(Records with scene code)
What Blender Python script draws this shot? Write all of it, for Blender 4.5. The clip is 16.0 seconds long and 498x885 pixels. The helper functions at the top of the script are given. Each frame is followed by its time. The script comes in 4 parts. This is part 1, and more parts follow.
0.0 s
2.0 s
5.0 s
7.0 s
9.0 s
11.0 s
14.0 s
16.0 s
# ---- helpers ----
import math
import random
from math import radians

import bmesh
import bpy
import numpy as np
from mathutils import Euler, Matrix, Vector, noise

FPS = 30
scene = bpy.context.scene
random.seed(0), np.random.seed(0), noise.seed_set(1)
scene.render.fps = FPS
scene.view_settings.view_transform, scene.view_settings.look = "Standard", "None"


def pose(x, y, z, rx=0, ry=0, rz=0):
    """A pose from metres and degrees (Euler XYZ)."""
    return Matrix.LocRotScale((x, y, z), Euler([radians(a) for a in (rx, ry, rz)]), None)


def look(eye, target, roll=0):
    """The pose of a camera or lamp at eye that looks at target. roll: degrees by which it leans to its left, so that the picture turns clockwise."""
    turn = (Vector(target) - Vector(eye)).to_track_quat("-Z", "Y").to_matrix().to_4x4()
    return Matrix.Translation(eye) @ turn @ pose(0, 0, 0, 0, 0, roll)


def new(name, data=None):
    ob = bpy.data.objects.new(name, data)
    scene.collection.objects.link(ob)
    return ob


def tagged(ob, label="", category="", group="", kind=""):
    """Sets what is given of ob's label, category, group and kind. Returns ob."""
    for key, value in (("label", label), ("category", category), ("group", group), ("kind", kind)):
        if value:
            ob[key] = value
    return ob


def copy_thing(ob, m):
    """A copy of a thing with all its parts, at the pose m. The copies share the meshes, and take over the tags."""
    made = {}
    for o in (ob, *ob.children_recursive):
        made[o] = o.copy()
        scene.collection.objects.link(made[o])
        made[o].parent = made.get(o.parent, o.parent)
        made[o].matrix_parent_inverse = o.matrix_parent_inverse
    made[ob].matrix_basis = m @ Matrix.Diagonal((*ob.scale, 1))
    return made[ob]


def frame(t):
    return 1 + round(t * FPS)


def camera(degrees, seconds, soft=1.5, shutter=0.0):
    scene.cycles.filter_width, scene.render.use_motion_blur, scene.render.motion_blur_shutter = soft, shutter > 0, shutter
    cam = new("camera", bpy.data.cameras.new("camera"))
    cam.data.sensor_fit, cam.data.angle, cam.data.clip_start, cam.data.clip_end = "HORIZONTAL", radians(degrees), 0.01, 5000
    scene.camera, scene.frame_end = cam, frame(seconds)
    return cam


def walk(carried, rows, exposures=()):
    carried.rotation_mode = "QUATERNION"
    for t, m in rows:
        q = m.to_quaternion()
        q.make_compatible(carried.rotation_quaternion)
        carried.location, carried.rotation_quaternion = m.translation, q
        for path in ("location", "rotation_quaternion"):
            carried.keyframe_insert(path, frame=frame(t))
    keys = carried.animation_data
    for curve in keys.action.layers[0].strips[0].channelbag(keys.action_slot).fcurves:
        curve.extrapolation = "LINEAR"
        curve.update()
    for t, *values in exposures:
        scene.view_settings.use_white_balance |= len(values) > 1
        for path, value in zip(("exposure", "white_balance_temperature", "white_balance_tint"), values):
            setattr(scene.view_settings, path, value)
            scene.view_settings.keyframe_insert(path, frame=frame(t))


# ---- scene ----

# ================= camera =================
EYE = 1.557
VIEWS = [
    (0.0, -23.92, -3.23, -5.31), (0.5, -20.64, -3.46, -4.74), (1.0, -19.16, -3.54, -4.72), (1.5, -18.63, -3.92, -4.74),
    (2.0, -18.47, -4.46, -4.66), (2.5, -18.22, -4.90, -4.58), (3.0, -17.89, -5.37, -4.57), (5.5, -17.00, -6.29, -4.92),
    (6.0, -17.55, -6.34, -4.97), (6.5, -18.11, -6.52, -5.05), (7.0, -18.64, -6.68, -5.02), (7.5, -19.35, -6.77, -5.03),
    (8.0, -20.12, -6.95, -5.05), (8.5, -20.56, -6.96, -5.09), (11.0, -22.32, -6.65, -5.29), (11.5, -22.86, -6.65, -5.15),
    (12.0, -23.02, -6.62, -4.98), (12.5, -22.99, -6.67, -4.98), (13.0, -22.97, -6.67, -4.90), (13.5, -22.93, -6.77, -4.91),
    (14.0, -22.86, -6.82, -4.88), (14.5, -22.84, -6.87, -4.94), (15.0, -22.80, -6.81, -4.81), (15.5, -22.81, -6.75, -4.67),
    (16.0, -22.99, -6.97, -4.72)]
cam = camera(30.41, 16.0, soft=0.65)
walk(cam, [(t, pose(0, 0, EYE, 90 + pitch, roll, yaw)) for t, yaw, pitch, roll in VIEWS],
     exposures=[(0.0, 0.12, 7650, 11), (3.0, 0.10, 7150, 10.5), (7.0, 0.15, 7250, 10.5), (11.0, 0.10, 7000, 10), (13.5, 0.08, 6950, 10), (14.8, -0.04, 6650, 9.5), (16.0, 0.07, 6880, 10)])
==
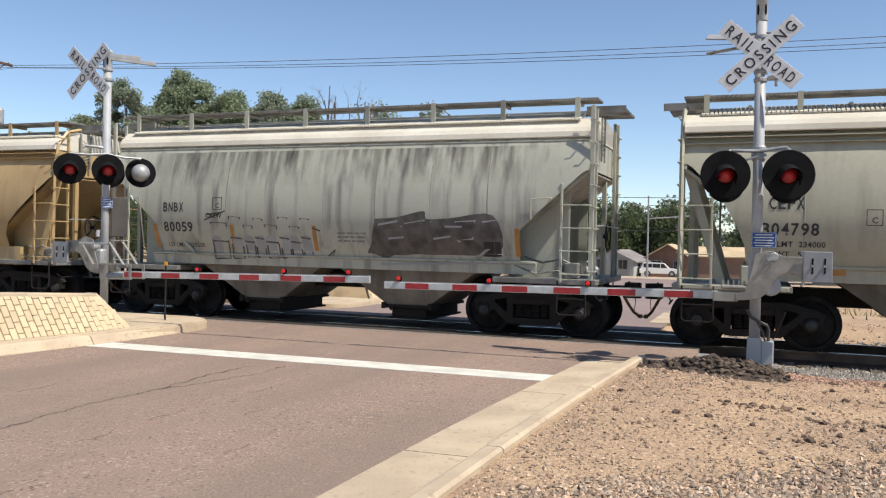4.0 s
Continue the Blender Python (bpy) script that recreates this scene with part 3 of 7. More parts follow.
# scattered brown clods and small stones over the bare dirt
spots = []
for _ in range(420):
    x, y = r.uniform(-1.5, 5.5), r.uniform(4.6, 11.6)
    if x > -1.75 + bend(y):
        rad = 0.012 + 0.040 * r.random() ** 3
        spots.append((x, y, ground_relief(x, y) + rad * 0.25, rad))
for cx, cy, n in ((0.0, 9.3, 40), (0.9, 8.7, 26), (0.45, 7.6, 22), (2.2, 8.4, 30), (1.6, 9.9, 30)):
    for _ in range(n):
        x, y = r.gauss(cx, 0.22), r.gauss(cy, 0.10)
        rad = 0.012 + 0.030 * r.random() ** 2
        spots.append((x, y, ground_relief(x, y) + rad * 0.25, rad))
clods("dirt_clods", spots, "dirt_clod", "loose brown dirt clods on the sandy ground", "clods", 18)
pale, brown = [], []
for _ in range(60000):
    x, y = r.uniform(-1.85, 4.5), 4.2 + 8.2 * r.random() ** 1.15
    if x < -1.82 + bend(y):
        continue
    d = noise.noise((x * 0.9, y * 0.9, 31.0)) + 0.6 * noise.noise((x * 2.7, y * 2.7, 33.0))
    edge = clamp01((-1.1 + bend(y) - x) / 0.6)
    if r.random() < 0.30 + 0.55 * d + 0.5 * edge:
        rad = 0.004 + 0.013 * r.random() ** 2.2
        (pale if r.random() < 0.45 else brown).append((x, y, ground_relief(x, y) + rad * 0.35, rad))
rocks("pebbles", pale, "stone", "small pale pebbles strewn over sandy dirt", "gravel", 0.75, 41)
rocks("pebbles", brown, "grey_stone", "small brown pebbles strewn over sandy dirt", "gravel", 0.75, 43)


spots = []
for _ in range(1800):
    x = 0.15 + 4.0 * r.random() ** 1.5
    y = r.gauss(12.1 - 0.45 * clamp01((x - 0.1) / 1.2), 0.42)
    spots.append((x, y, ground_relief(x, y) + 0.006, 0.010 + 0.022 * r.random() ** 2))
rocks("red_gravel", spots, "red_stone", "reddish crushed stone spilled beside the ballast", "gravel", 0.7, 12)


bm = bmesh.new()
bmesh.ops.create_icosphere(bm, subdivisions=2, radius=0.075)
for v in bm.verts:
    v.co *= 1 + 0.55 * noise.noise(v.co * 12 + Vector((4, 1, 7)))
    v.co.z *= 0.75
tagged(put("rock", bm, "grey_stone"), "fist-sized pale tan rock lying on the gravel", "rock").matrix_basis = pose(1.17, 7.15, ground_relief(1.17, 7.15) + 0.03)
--
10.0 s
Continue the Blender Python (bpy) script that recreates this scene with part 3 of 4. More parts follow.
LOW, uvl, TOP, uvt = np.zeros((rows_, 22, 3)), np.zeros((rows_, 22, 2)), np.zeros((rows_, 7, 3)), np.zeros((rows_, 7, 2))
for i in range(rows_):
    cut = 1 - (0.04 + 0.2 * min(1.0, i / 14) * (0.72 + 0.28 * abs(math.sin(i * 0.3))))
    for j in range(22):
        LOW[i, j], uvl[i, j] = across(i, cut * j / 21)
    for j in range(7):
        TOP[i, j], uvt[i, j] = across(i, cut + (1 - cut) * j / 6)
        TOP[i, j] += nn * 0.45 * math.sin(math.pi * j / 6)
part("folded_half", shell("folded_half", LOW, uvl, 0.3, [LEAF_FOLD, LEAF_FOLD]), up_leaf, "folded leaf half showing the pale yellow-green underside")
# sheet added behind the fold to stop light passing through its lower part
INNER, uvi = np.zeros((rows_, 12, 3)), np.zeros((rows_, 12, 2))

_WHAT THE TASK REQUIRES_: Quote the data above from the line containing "scene.view_settings.use_white_balance |= len(values)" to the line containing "setattr(scene.view_settings, path, value)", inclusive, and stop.

_WRITTEN SOLUTION_:
        scene.view_settings.use_white_balance |= len(values) > 1
        for path, value in zip(("exposure", "white_balance_temperature", "white_balance_tint"), values):
            setattr(scene.view_settings, path, value)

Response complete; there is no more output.